Freedom as a Seasonal Experience

What gives Vacation its particular texture is the specificity of its joy. The freedom the narrator anticipates is not abstract; it is tied to sun, to movement, to the physical sensation of being somewhere other than the usual place. The 1960s saw American leisure culture expanding rapidly. More families owned cars, more workers had paid time off, and the highway system was opening up possibilities that had not existed a generation earlier. A song about vacation was therefore also a song about a new kind of American life, one where pleasure was a legitimate expectation rather than a guilty indulgence.

The Romantic Undercurrent

Underneath the breezy seasonal framing, the song carries a quietly romantic current. The anticipation is not purely about beaches or road trips; it is also about time away with someone. The emotional register sits at the intersection of personal freedom and romantic possibility, which is precisely where a great deal of early-1960s pop music set up camp. Francis was particularly skilled at occupying this emotional territory, projecting warmth and accessibility rather than anguish. The song makes togetherness feel like the natural reward for a year of good behavior.

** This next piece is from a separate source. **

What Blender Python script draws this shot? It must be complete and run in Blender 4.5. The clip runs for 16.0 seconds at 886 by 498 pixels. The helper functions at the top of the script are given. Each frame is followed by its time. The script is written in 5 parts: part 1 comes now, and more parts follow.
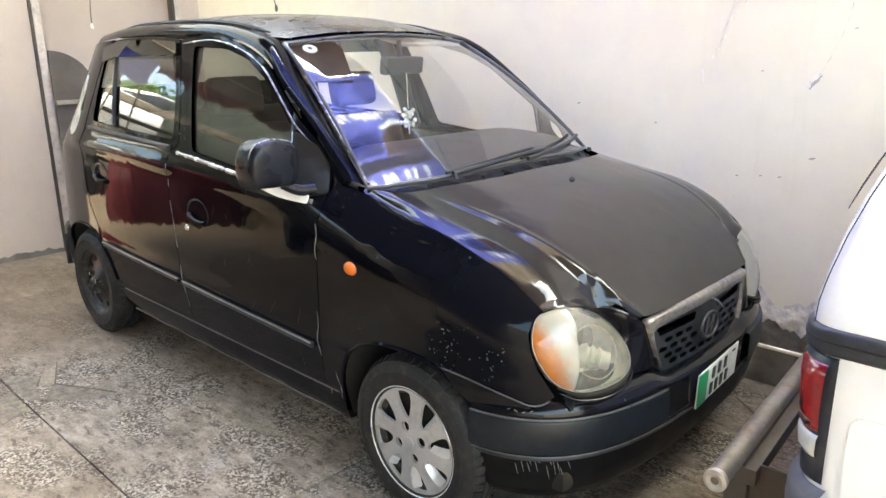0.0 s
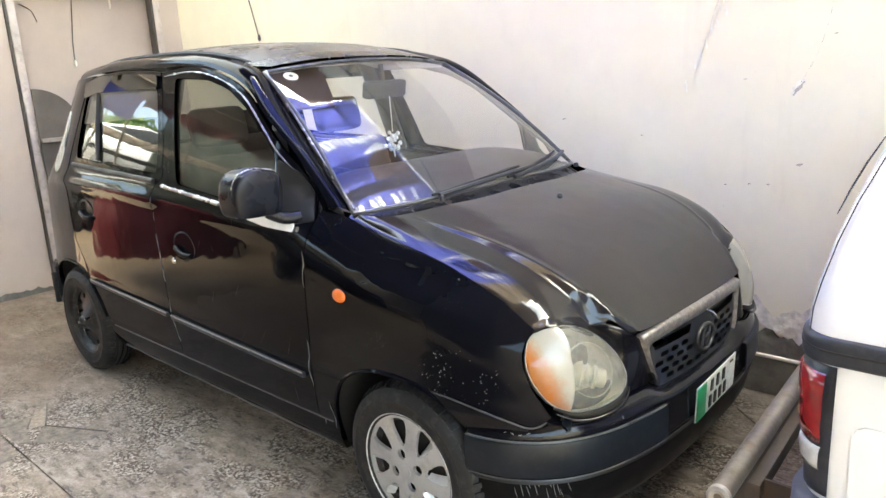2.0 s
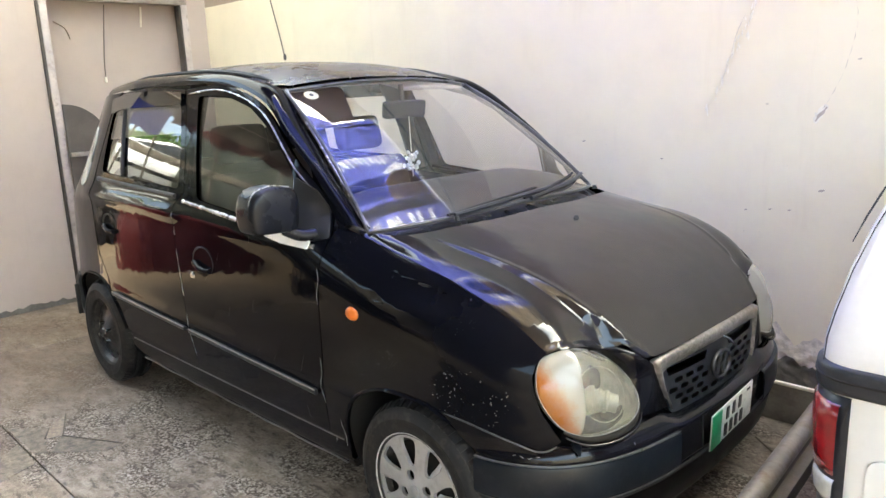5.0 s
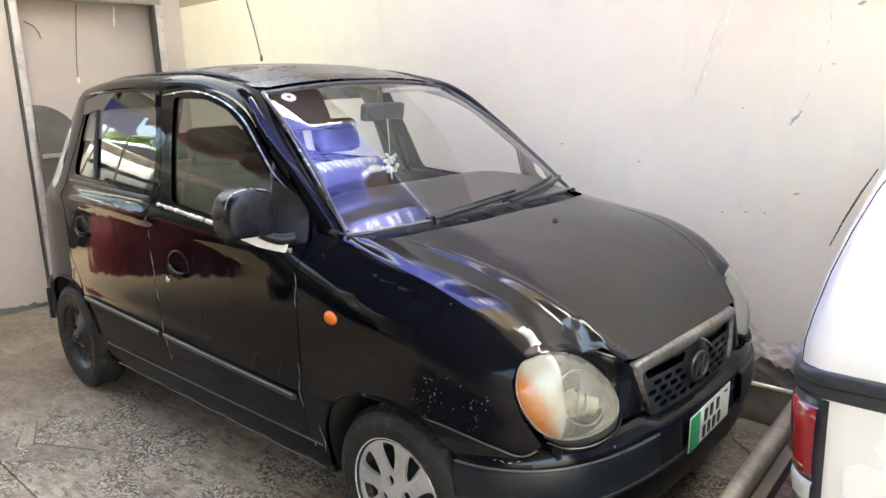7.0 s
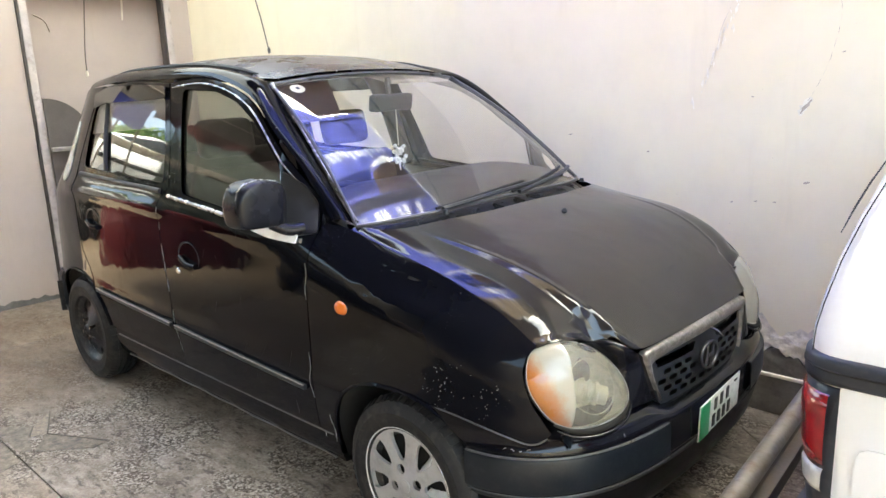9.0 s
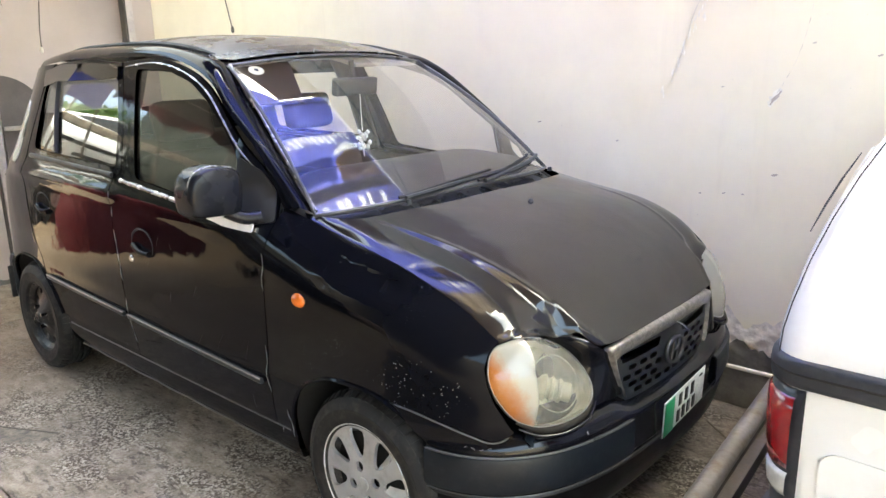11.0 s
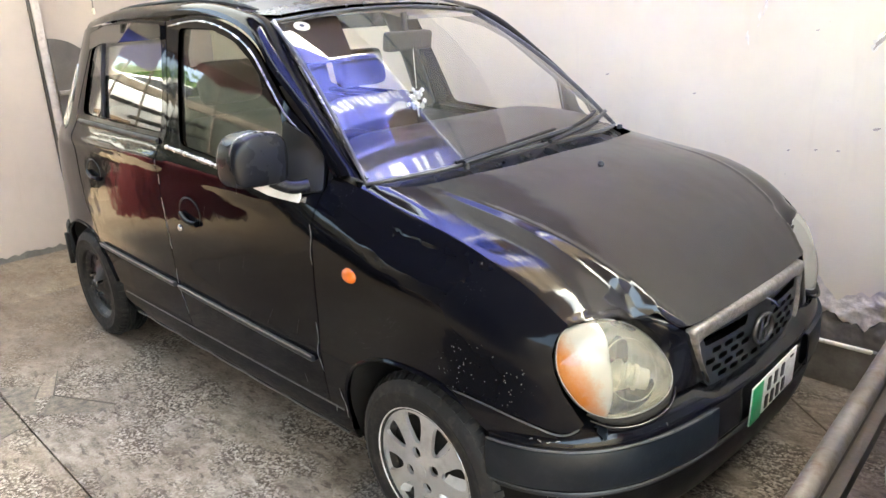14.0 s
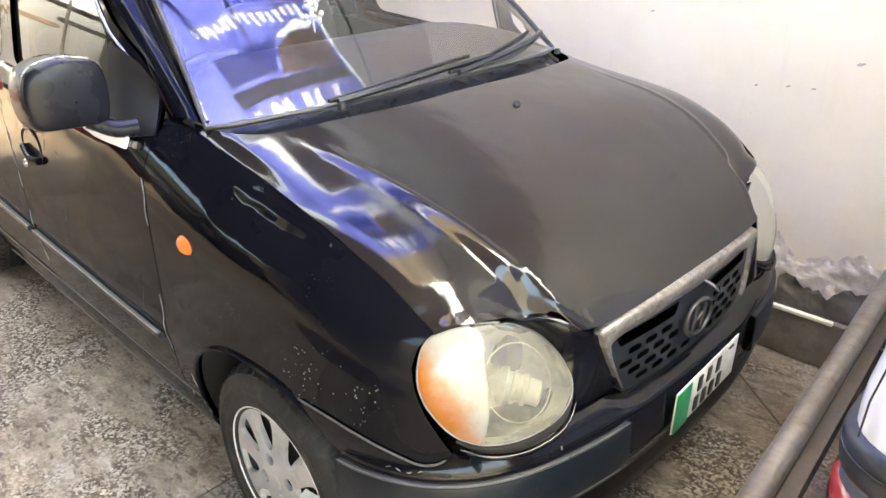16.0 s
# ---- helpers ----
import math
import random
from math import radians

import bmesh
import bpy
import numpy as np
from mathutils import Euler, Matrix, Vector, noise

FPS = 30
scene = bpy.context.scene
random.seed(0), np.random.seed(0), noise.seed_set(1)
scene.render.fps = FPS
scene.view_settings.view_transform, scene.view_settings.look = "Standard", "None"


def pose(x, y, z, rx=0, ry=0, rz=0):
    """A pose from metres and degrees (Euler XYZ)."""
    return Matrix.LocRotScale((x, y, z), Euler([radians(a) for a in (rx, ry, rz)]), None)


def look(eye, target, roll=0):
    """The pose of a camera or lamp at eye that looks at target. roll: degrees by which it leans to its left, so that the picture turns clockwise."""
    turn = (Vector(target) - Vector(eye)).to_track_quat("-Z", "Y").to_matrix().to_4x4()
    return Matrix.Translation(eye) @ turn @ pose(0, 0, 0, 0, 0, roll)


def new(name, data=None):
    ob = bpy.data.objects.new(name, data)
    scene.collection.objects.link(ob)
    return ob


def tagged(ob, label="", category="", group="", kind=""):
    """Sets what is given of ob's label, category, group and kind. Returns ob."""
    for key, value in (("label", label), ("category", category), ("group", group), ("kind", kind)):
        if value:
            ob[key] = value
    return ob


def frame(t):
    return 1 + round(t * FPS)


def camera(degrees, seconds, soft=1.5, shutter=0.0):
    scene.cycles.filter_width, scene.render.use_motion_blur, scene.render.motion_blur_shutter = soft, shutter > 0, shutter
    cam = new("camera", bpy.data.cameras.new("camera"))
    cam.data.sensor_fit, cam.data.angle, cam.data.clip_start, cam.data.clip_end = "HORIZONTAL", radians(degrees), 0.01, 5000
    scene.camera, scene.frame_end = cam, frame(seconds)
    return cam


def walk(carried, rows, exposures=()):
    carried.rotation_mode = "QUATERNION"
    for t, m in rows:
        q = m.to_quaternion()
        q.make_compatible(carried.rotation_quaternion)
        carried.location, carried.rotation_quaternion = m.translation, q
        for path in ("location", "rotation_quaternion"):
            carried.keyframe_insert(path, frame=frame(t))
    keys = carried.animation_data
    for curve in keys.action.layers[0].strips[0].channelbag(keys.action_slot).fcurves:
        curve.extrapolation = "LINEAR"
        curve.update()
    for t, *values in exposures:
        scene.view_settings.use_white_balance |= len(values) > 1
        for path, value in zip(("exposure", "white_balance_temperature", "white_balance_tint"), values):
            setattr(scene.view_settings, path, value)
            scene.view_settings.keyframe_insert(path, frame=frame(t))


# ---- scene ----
cam = camera(62.0, 16.0)
PATH = [
    (0, (1.487, -2.132, 1.462), (0.157, -0.739, 0.924), -0.6),
    (0.5, (1.48, -2.137, 1.464), (0.165, -0.73, 0.925), -0.4),
    (1, (1.481, -2.13, 1.463), (0.198, -0.705, 0.893), -0.5),
    (1.5, (1.491, -2.129, 1.463), (0.184, -0.699, 0.966), -2.4),
    (2, (1.483, -2.096, 1.459), (0.153, -0.683, 0.975), -3.0),
    (2.5, (1.495, -2.1, 1.468), (0.151, -0.694, 1.003), -2.3),
    (3, (1.493, -2.099, 1.474), (0.121, -0.711, 1.038), -2.0),
    (3.5, (1.488, -2.091, 1.48), (0.088, -0.738, 1.022), -2.2),
    (4, (1.496, -2.08, 1.475), (0.073, -0.754, 1.01), -3.6),
    (4.2, (1.505, -2.078, 1.462), (0.095, -0.734, 1.012), -2.8),
    (6.3, (1.504, -2.075, 1.459), (0.156, -0.66, 1.035), -2.6),
    (6.5, (1.496, -2.07, 1.461), (0.154, -0.657, 1.014), -2.5),
    (7, (1.492, -2.072, 1.463), (0.153, -0.649, 1.035), -2.0),
    (7.5, (1.491, -2.073, 1.463), (0.151, -0.658, 1.015), -1.9),
    (8, (1.494, -2.075, 1.463), (0.13, -0.679, 1.022), -2.5),
    (8.5, (1.496, -2.071, 1.46), (0.133, -0.68, 1.008), -2.7),
    (8.7, (1.495, -2.082, 1.457), (0.135, -0.684, 1.014), -2.5),
    (10.8, (1.465, -2.032, 1.463), (0.174, -0.585, 0.971), -1.5),
    (11, (1.461, -2.008, 1.462), (0.174, -0.559, 0.97), -1.3),
    (11.5, (1.408, -1.939, 1.46), (0.139, -0.491, 0.919), -1.8),
    (12, (1.372, -1.91, 1.474), (0.057, -0.495, 0.953), -2.9),
    (12.5, (1.345, -1.884, 1.479), (0.118, -0.437, 0.849), -3.2),
    (13, (1.329, -1.884, 1.474), (0.083, -0.466, 0.814), -2.9),
    (13.5, (1.313, -1.877, 1.461), (-0.044, -0.533, 0.867), -2.7),
    (14, (1.327, -1.872, 1.458), (-0.054, -0.557, 0.854), -3.0),
    (14.5, (1.324, -1.858, 1.452), (-0.01, -0.516, 0.806), -3.5),
    (15, (1.31, -1.786, 1.456), (-0.016, -0.458, 0.765), -2.8),
    (15.5, (1.255, -1.551, 1.45), (-0.036, -0.198, 0.741), -1.2),
    (16, (1.205, -1.364, 1.453), (-0.088, -0.096, 0.604), -1.5),
]
walk(cam, [(t, look(eye, target, roll)) for t, eye, target, roll in PATH], [(0.0, 4.08, 6750, -10), (0.5, 4.12, 6750, -10), (1.0, 4.18, 6750, -10), (1.6, 4.10, 6750, -10), (2.2, 4.08, 6750, -10), (2.8, 3.98, 6750, -10), (4.0, 3.90, 6750, -10), (8.5, 3.96, 6750, -10), (12.0, 4.04, 6750, -10), (13.0, 4.20, 6850, -10), (14.0, 4.24, 6950, -9), (15.0, 4.38, 7050, -9), (16.0, 4.54, 7200, -9)])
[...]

Why It Resonated Across Audiences

Part of Vacation's commercial appeal was its demographic range. Teenagers heard in it the promise of a summer liberated from school. Working adults heard the relief of earned time off. Families heard the anticipation of shared experience. A pop song that can speak simultaneously to that many different points of view has solved something that most writers never manage. The arrangement reinforces this inclusivity; nothing about the production alienates any segment of the audience, and Francis's vocal is warm enough to feel personal without being so specific that it excludes anyone.

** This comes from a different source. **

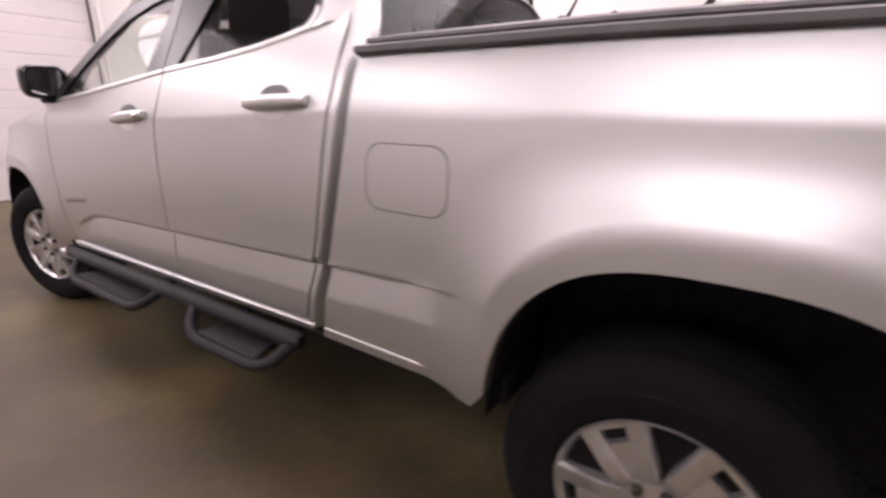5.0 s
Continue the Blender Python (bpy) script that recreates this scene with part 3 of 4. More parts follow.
for far in (False, True):
    # front fender
    ftop = lambda x: float(np.interp(x, [-0.86, -0.4, 0.0, 0.45], [1.00, 1.075, 1.13, 1.215]))
    cols = cut_columns(ARCHES[0], -0.80, 0.480, 0.62, 0.482, ftop, 8)
    part("front_fender", skin_from(cols, far, rear=FD_F), PAINT, truck)
    # doors
    fd = part("front_door", door_skin(FD_F, FD_R, 0.012, far, 34), PAINT, truck)
    rd = part("rear_door", door_skin([(z, x + 0.009) for z, x in FD_R], RD_R, 0.012, far, 54, lambda x: belt(x) + 0.010 * smooth(2.34, 2.41, x) + 0.120 * smooth(2.455, 2.490, x)), PAINT, truck)
    # rocker with a bright upper lip
    bm = bmesh.new()
    prof = [(0.078, 0.007), (0.059, 0.003), (0.051, -0.004), (0.051, -0.013), (0.065, -0.035), (0.10, -0.055)]
    sheet(bm, [[(lerp(0.49, 2.50, i / 30), y, z + sill(lerp(0.49, 2.50, i / 30))) for y, z in prof] for i in range(31)])
    part("rocker_panel", near(bm, far), PAINT, truck)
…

Escapism as Emotional Honesty

Critics sometimes dismiss escapist pop as shallow, but Vacation is a reminder that escapism done well is its own form of emotional honesty. The song does not pretend the world is perfect or that problems disappear when you drive away from them. It simply insists, with considerable conviction, that getting away matters. That insistence is genuine, and audiences recognized it as such. The song's enduring familiarity is less about nostalgia for the 1960s than about the timeless accuracy of the feeling it describes.